At that time, Vĩnh Trà province had 2 district-level towns: Vĩnh Long (capital province) and Trà Vinh, and 12 districts: Bình Minh, Cái Nhum, Càng Long, Cầu Kè, Cầu Ngang, Châu Thành Đông (East Châu Thành), Châu Thành Tây (West Châu Thành), Tam Bình, Tiểu Cần, Trà Cú, Trà Ôn, Vũng Liêm.

July 27, 1976, The National Assembly of Vietnam issued a Resolution on renaming Vĩnh Trà province to Cửu Long province.

At that time, Cửu Long province had 2 district-level towns: Vĩnh Long (capital province) and Trà Vinh, and 12 districts: Bình Minh, Cái Nhum, Càng Long, Cầu Kè, Cầu Ngang, Châu Thành Đông (East Châu Thành), Châu Thành Tây (West Châu Thành), Tam Bình, Tiểu Cần, Trà Cú, Trà Ôn, Vũng Liêm.

On March 11, 1977, the Chairman of the Council of Ministers issued Decision No. 59-CP concerning:

- Long Hồ district was established based on the entire Châu Thành Tây district (except for 2 communes: Tân Ngãi and Tân Hòa), Cái Nhum district and 2 communes: Hậu Lộc, Hoà Hiệp belongs to Tam Bình district.
- Merging Bình Minh district into Tam Bình district.
- Merging Trà Ôn district (excluding Hòa Bình, Xuân Hiệp, and Thới Hòa communes) and the two communes of Long Thới and Tiểu Cần in Tiểu Cần district into Cầu Kè district.
- Merging Hiếu Tử commune of Tiểu Cần district with 5 communes: Nguyệt Hoá, Lương Hoá, Đa Lộc, Thanh Mỹ, Song Lộc of Châu Thành Tây district into Càng Long district.
- The 3 communes of Hòa Bình, Xuân Hiệp, and Thới Hòa in Trà Ôn district, was merged into Vũng Liêm district.
- The 4 communes of the district were merged: Hòa Thuận, Lương Hoà, Hưng Mỹ, and Phước Hào from Châu Thành Đông district to Cầu Ngang district.
- The 3 communes of Tập Ngãi, Hùng Hòa, and Tân Hòa of Tiểu Cần district into Trà Cú district.
- Merging Long Đức commune in Châu Thành Đông district into Trà Vinh district-level town.
- Merging two communes: Tân Ngãi and Tân Hòa in Châu Thành Tây district into Vĩnh Long district-level town.
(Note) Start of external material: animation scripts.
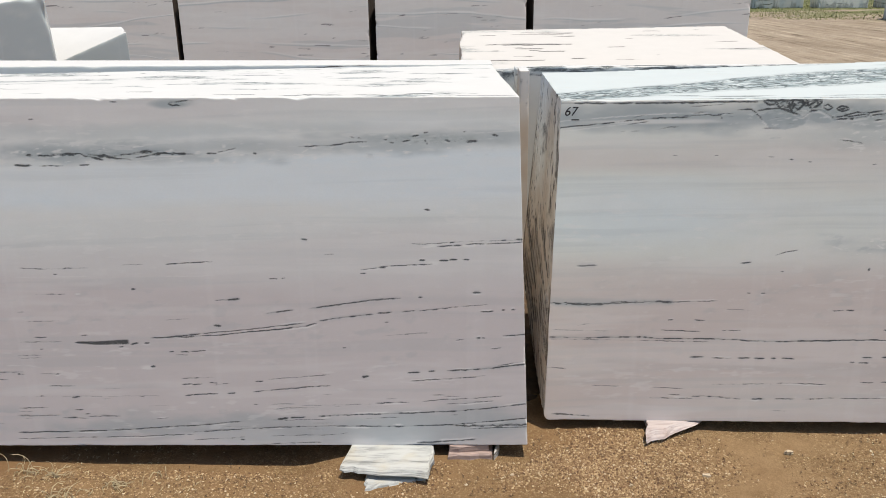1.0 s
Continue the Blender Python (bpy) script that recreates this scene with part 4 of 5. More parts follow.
B_CLOUDS = [(0.70, 1.175, 0.6, 0.055, 0.85), (1.10, 1.175, 0.45, 0.06, 0.95), (1.42, 1.17, 0.34, 0.055, 0.8), (1.7, 1.19, 0.4, 0.03, 0.4), (1.70, 1.11, 0.4, 0.05, 0.4), (2.15, 1.10, 0.4, 0.09, 0.5), (2.40, 1.00, 0.42, 0.08, 0.75), (2.9, 1.04, 0.6, 0.07, 0.55), (3.3, 1.09, 0.6, 0.06, 0.4),
            (1.75, 0.725, 0.38, 0.04, 0.42), (1.97, 0.685, 0.14, 0.035, 0.5), (0.6, 0.52, 0.3, 0.014, 0.4), (2.6, 0.76, 0.5, 0.03, 0.25), (3.3, 0.52, 0.5, 0.05, 0.3), (3.45, 0.13, 0.5, 0.06, 0.9), (3.9, 0.15, 0.6, 0.07, 0.7), (3.4, 0.80, 0.5, 0.04, 0.25)]
B_PALE = [(0.95, 1.5, 1.13, 1.20, 24, 0.013, 0.45), (1.4, 2.2, 1.03, 1.18, 45, 0.012, 0.55), (2.0, 3.0, 0.96, 1.16, 80, 0.012, 0.6), (2.8, 4.6, 0.85, 1.14, 80, 0.014, 0.5), (1.45, 2.15, 0.69, 0.77, 50, 0.013, 0.7), (0.6, 4.6, 0.1, 0.7, 40, 0.02, 0.15), (3.0, 4.6, 0.1, 0.2, 20, 0.016, 0.4)]
B_GREY = [(1.0, 2.2, 1.08, 1.22, 60, 0.04, 0.5), (2.1, 3.6, 0.98, 1.14, 80, 0.04, 0.5), (1.4, 2.2, 0.70, 0.78, 30, 0.05, 0.5), (2.6, 4.6, 0.7, 0.98, 60, 0.07, 0.3), (0.55, 4.6, 0.2, 0.7, 60, 0.06, 0.2)]
A_PALE = [(-1.5, 0.3, 1.05, 1.15, 50, 0.018, 0.6), (-1.6, 0.3, 0.3, 1.0, 40, 0.02, 0.10)]
A_GREY = [(-1.5, 0.3, 1.08, 1.16, 60, 0.035, 0.45), (-1.6, 0.35, 0.06, 0.2, 60, 0.06, 0.35), (-1.6, 0.35, 0.3, 0.7, 40, 0.05, 0.2)]
B_BRECCIA = [(1.265, 1.220, 0.15, 0.034, 0.72), (1.44, 1.198, 0.05, 0.014, 0.5), (1.52, 1.185, 0.16, 0.02, 0.45), (1.66, 1.115, 0.12, 0.024, 0.5), (2.02, 1.15, 0.10, 0.022, 0.45), (2.33, 0.965, 0.12, 0.026, 0.5), (2.45, 1.08, 0.12, 0.02, 0.4),
             (2.86, 1.01, 0.14, 0.026, 0.45), (2.78, 1.095, 0.10, 0.016, 0.4), (1.96, 0.675, 0.06, 0.02, 0.34), (3.16, 0.125, 0.05, 0.03, 0.5)]
A_BRECCIA = [(-0.9, 1.10, 0.24, 0.012, 0.42), (0.06, 1.148, 0.2, 0.016, 0.42), (-0.70, 1.262, 0.05, 0.016, 0.45)]
B_LOBES = [(1.24, 1.172, 0.075, 0.033, 1.0), (1.375, 1.178, 0.05, 0.024, 0.95), (1.255, 1.215, 0.11, 0.018, 0.9), (1.10, 1.188, 0.06, 0.012, 0.7), (1.965, 0.675, 0.05, 0.016, 0.75), (2.03, 0.685, 0.05, 0.012, 0.5), (1.66, 1.118, 0.035, 0.014, 0.8), (3.42, 0.135, 0.32, 0.04, 0.5), (3.85, 0.14, 0.4, 0.06, 0.5)]
B_WHITES = [(0.8, 1.165, 0.25, 0.008, 0.6), (1.95, 0.755, 0.05, 0.012, 0.5), (1.8, 0.765, 0.05, 0.012, 0.5), (2.07, 0.745, 0.05, 0.014, 0.5), (2.75, 0.655, 0.12, 0.005, 0.7), (1.75, 1.05, 0.09, 0.012, 0.4),
            (2.05, 1.075, 0.2, 0.012, 0.35), (3.1, 1.05, 0.12, 0.015, 0.4), (1.1, 0.9, 0.5, 0.06, 0.15), (2.75, 1.03, 0.1, 0.012, 0.4)]



def tone_a(x, z):
    """Rosy beds low down, their tone also darkened for the weaker sky light there, grey-green ones above them, then a
    bluish bed and a warm cap.
    """
    z = z + 0.06 * (fbm(x * 0.7, z * 2, 71, 3) - 0.5) - 0.02 * x
    t = 0.02 + 0.10 * smooth(0.26, 0.10, z) + 0.34 * smooth(0.62, 0.74, z) + 0.32 * smooth(0.74, 0.86, z)
    return t + 0.32 * smooth(0.92, 1.00, z) - 0.30 * smooth(1.07, 1.13, z) - 0.22 * smooth(1.18, 1.25, z)


def tone_b(x, z):
    """Rosy beds below, with the dimmer light near the ground painted in; above them a bluish bed that turns grey-green
    and then warmer along the stone.
    """
    z = z + 0.07 * (fbm(x * 0.8, z * 2, 72, 3) - 0.5) - 0.05 * smooth(2.4, 3.6, x)
    upper = 0.95 - 0.24 * smooth(0.9, 1.35, x) - 0.10 * smooth(1.9, 2.6, x)
    t = 0.03 + 0.20 * smooth(0.40, 0.60, z) + (upper - 0.23) * smooth(0.54, 0.80, z)
    t = t - (upper - 0.50) * smooth(0.95, 1.02, z) + 0.22 * smooth(1.05, 1.12, z)
    return t + 0.4 * smooth(0.22, 0.1, z - 0.12 * smooth(3.0, 4.0, x)) * smooth(2.4, 3.2, x)


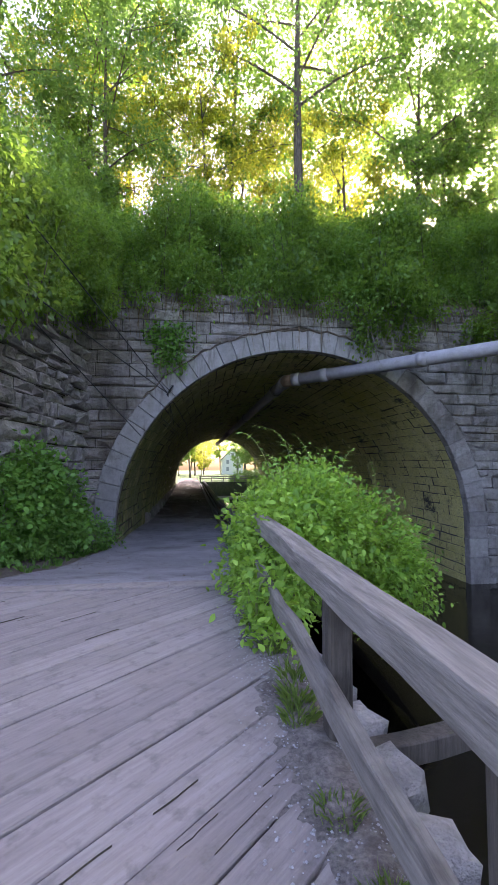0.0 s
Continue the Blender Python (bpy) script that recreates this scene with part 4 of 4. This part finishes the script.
# ---- far side: wall, fence, house, weir, sign ----
def far_things():
    wall = [(1.2, 66.6, -3.5), (40, 66.6, -3.5), (40, 66.6, -0.62), (1.2, 66.6, -0.62), (1.2, 67.3, -3.5), (40, 67.3, -3.5), (40, 67.3, -0.62), (1.2, 67.3, -0.62)]
    tagged(link("wall_canal", wall, [(0, 1, 2, 3), (7, 6, 5, 4), (0, 4, 5, 1), (1, 5, 6, 2), (2, 6, 7, 3), (3, 7, 4, 0)], M_MOSSWALL), "dark mossy retaining wall across the canal's bend", "wall", kind="structure")
    fence = thing("timber_fence", "dark timber post and rail fence above the canal wall", "fence")
    for i in range(12):
        x = 1.5 + i * 1.7
        part("post", beam((x, 67.0, 0.25), (x, 67.0, -0.7), 0.16, 0.16, 2, 0.004, up=(0, 1, 0), seed=i), M_RAILWOOD, fence)
    for z in (0.3, -0.08):
        part("rail", beam((1.3, 66.95, z), (20.5, 66.95, z), 0.1, 0.14, 10, 0.01, seed=int(z * 50) + 9), M_RAILWOOD, fence)
    weir = [(1.9, 57.0, WATER - 0.3), (12, 57.0, WATER - 0.3), (12, 57.0, WATER + 0.2), (1.9, 57.0, WATER + 0.2), (1.9, 58.0, WATER - 0.3), (12, 58.0, WATER - 0.3), (12, 57.9, WATER + 0.1), (1.9, 57.9, WATER + 0.1)]
    tagged(link("weir", weir, [(0, 1, 2, 3), (7, 6, 5, 4), (0, 4, 5, 1), (1, 5, 6, 2), (2, 6, 7, 3), (3, 7, 4, 0)], M_FOAM), "low weir edge with white water spilling over it", "weir", kind="structure")
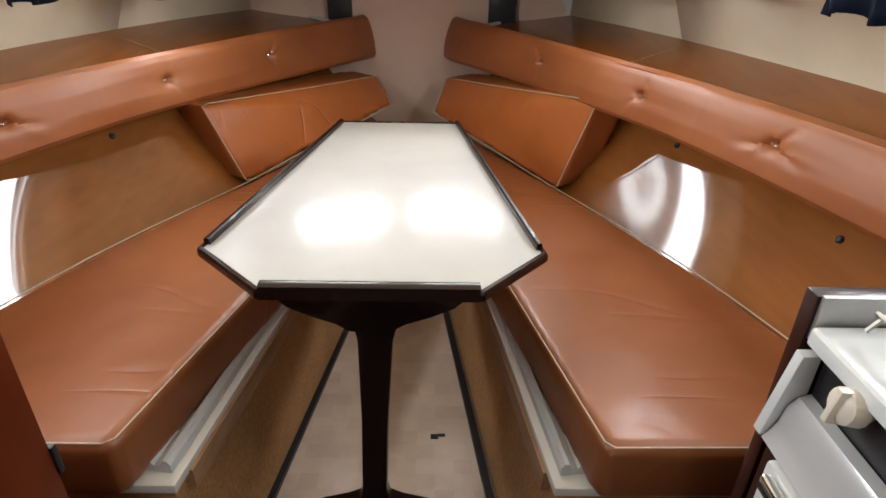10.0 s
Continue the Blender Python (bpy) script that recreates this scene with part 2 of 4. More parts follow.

At that time, Cuu Long province had 2 district-level towns: Vĩnh Long (capital province) and Trà Vinh and 7 districts: Cầu Kè, Cầu Ngang, Càng Long, Long Hồ, Tam Bình, Trà Cú, Vũng Liêm.

==Etymology==
In Vietnamese, Cửu Long (deriving from the Sino-Vietnamese 九龍) literally means "nine dragons," referring to the Mekong, known in Vietnamese as the "River of Nine Dragons".